Trans-axillary incisions for breast augmentation and breast ptosis

Trans-axillary incisions for breast augmentation and breast ptosis

09th Oct 2018

All surgical interventions, including plastic surgery, come with the cost of scars. Breast augmentation is no different. But many women seeking an aesthetic improvement on their breasts are not happy at the idea that they will bear the signs of undergoing surgery on their breasts permanently, so they look for alternatives that will leave the least amount of scarring.

The trans-axillary incision for breast augmentation is sought after by many patients as it is a technique that will leave no marks on the breasts as the incisions are actually under the arms and barely visible. But how effective is this technique and can we use it if the patient has breast sagginess too?

What is the trans-axillary approach?

The insertion of a prosthesis by the axillary approach was developed by Dr. Troques, a French surgeon. It is still practiced today by some plastic surgeons, even if it is not as popular compared to the periareolar or inframammary approach. As is the case with all incision types, it has certain advantages and disadvantages and the patient should be well-informed before making a decision.

Advantages of the trans-axillary method

– The scar left after the procedure is usually not very long (can be as small as 4 cm) and it is positioned under the arms in a very discreet position. When the arms are not lifted, in most cases it is impossible to see the location of the scars.

– The nipple and areola complex will not go through sensitivity changes because they are not injured during the intervention.

– Breastfeeding is in most cases possible after the procedure as the milk ducts are not sectioned.

Disadvantages of the trans-axillary incision:

– The technique is sometimes referred to as the “blind method” as the plastic surgeon has little visibility when performing the procedure. This can frequently lead to breast asymmetries and also excessive bleeding due to the injury of important blood vessels.

– If a complication occurs, the plastic surgeon will perform an incision on the breasts to remove or replace the implants.

– Only saline solution implants or silicone implants up to a certain size can be used for this type of augmentation. Big silicone implants will not fit.

– The recovery time might be longer after this type of incision.

– The technique can insert implants, but it can’t correct breast ptosis.

Breast ptosis and correcting methods

Even if the trans-axillary approach has been used for many years now, it is difficult to find a plastic surgeon that performs it routinely. The number of surgeons performing it has decreased with the development of other techniques (periareolar and inframammary fold) that have more benefits and fewer disadvantages.

An important reason why this specific approach should be avoided is the ability to use it to correct breast sagginess. I had patients coming to the clinic with severe breast sagginess and also having breast implants introduced through the armpit incision. They wanted to have the trans-axillary incision because they wanted to avoid scars on the breasts at all costs, but the implants only accentuated the sagginess so now they need a breast lift, an intervention that will leave scars on the breasts.

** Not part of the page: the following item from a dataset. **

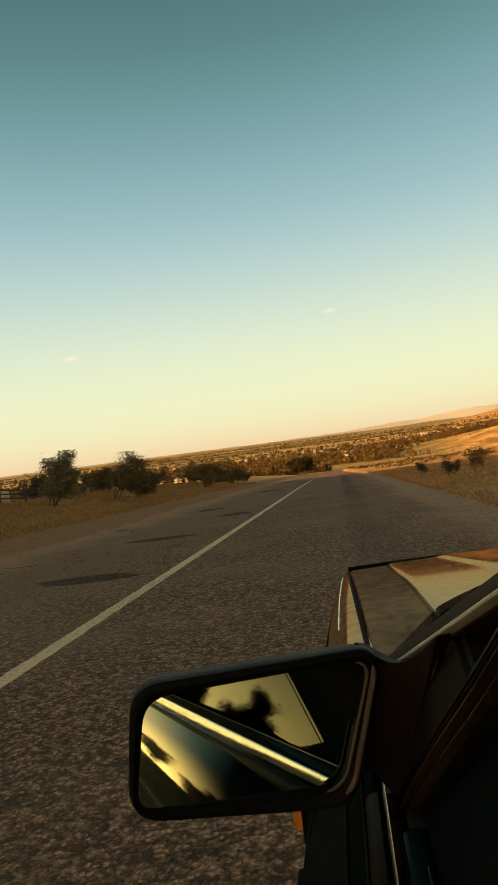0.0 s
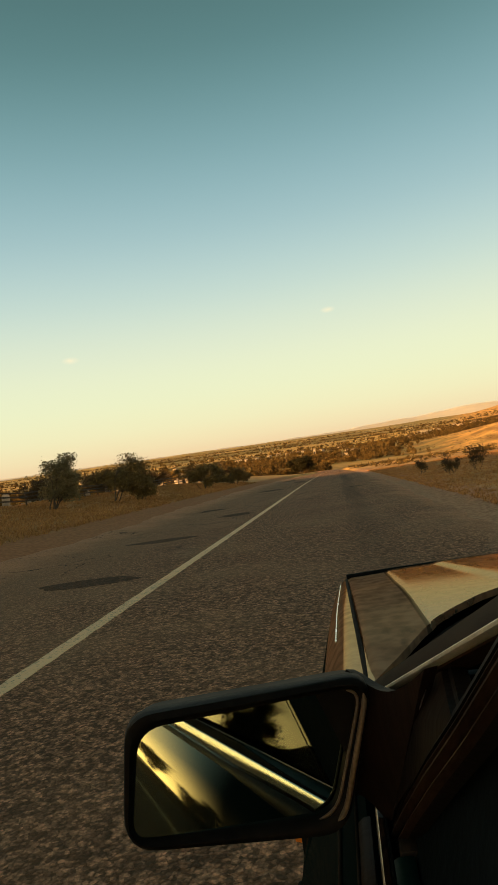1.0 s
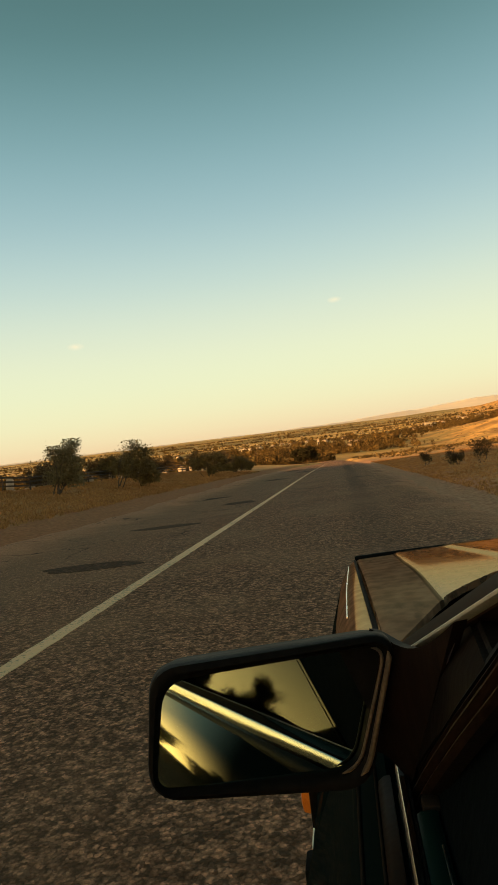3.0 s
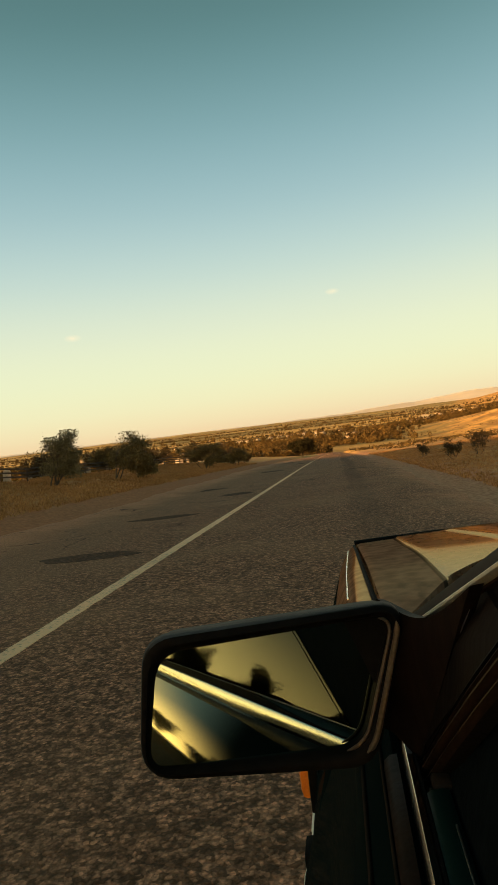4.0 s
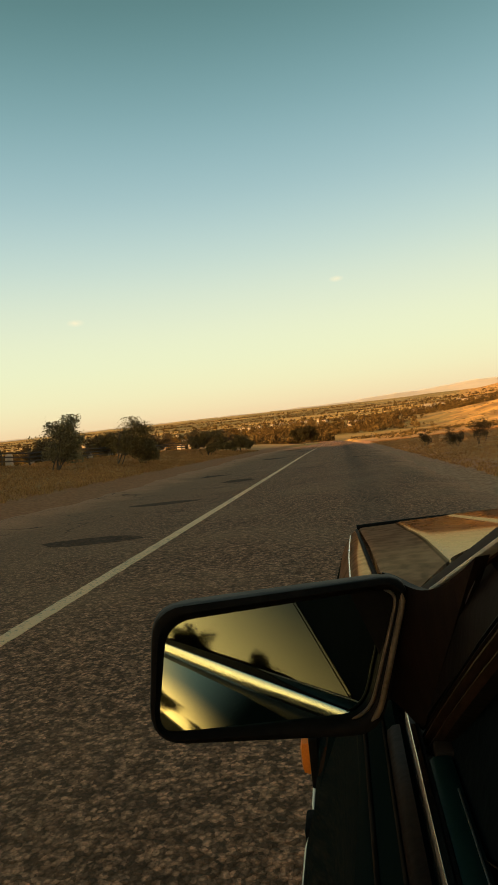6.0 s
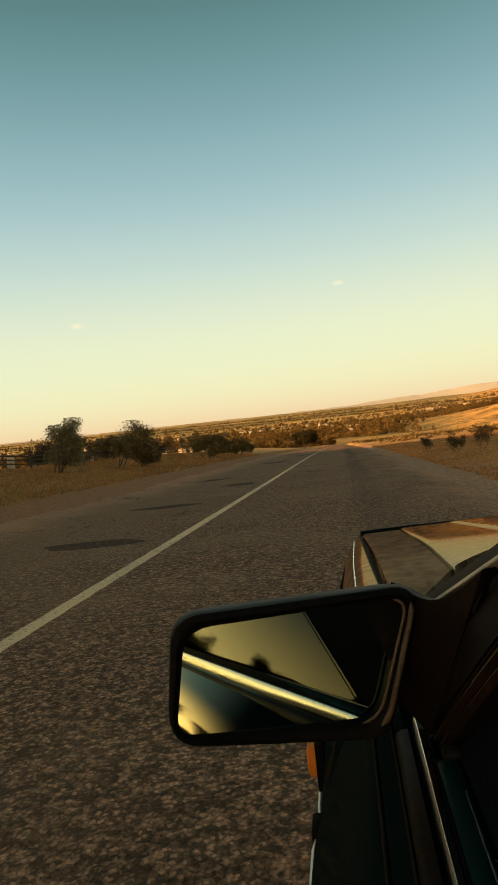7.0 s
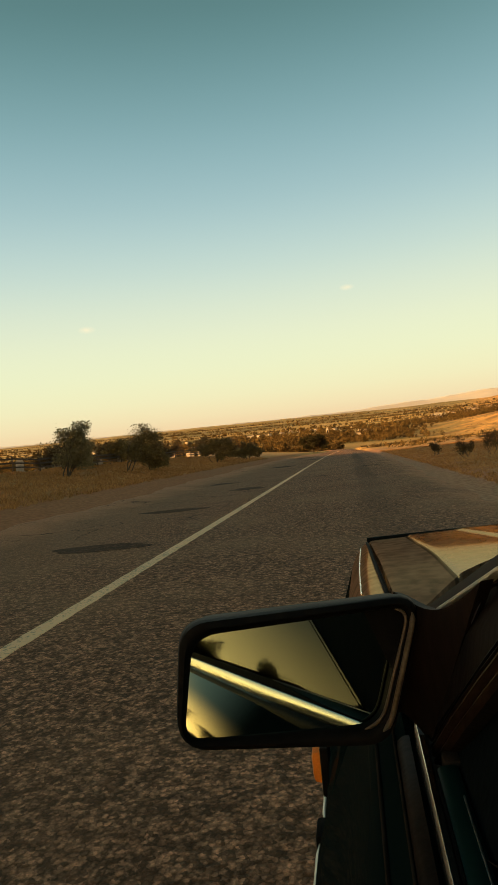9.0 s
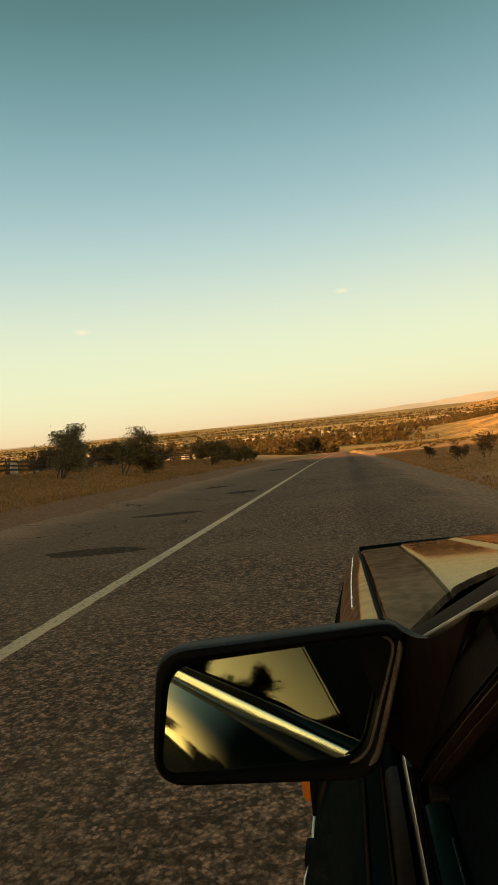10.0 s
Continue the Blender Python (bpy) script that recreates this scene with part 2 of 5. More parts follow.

In my experience, many women who undergo a breast augmentation through a trans-axillary incision end up with scars on the breasts eventually, usually after a revision surgery.

Sagginess of the breasts is not a complication of the breast augmentation procedure, but something that occurs naturally with the passing of time. So if you have your implant surgery in your late 20s, you might need a breast lift by the time you are 50, especially if the breast implants are significant in size. And this is when you will get scars on your breasts. Moreover, the implants can’t be replaced or removed using the same incision points, like with periareolar and inframammary fold incisions.

Plastic surgeons that perform this type of procedure usually focus on this procedure alone as it requires a certain medical device to be performed. This means that they will recommend it whatever your level of breast ptosis might be. You can even see this when checking online for before and after pictures performed with the trans-axillary incision. If the patient had breast sagginess prior to surgery, you will notice how the breasts are even lower on the chest after the procedure.

The trans-axillary incision can’t be used to correct breast ptosis as what actually happens during the procedure doesn’t affect the mammary tissues. The plastic surgeon digs a tunnel going from the arm pits towards the back of the mammary gland, and the implant is placed in a pocket created there. This is why there is no damage done to the breast tissues and also the reason why the sagginess won’t be affected in the slightest with the procedure.

If you are counting on breast augmentation (more specifically the implants) to do the trick and lift your breasts while proving the desired augmentation, you might be in for a disappointment. If the breast sagginess is moderate or severe, it can’t be corrected without surgical excision.


As is the case with any surgical approach, the trans-axillary incision technique used for breast augmentation has certain benefits and disadvantages. The main benefit and the reason why it is still performed is the fact that it doesn’t leave any marks on the breasts. The scars are under the arms and barely visible if the patient doesn’t lift her arms. One of the most significant disadvantages entailed by the method is that it can’t correct breast ptosis. If additional revision surgery procedures need to be performed, they will need an incision on the breasts, either periareolar or in the inframammary fold. It is important to be informed of what a technique can and can’t do for you before making a decision to undergo surgery.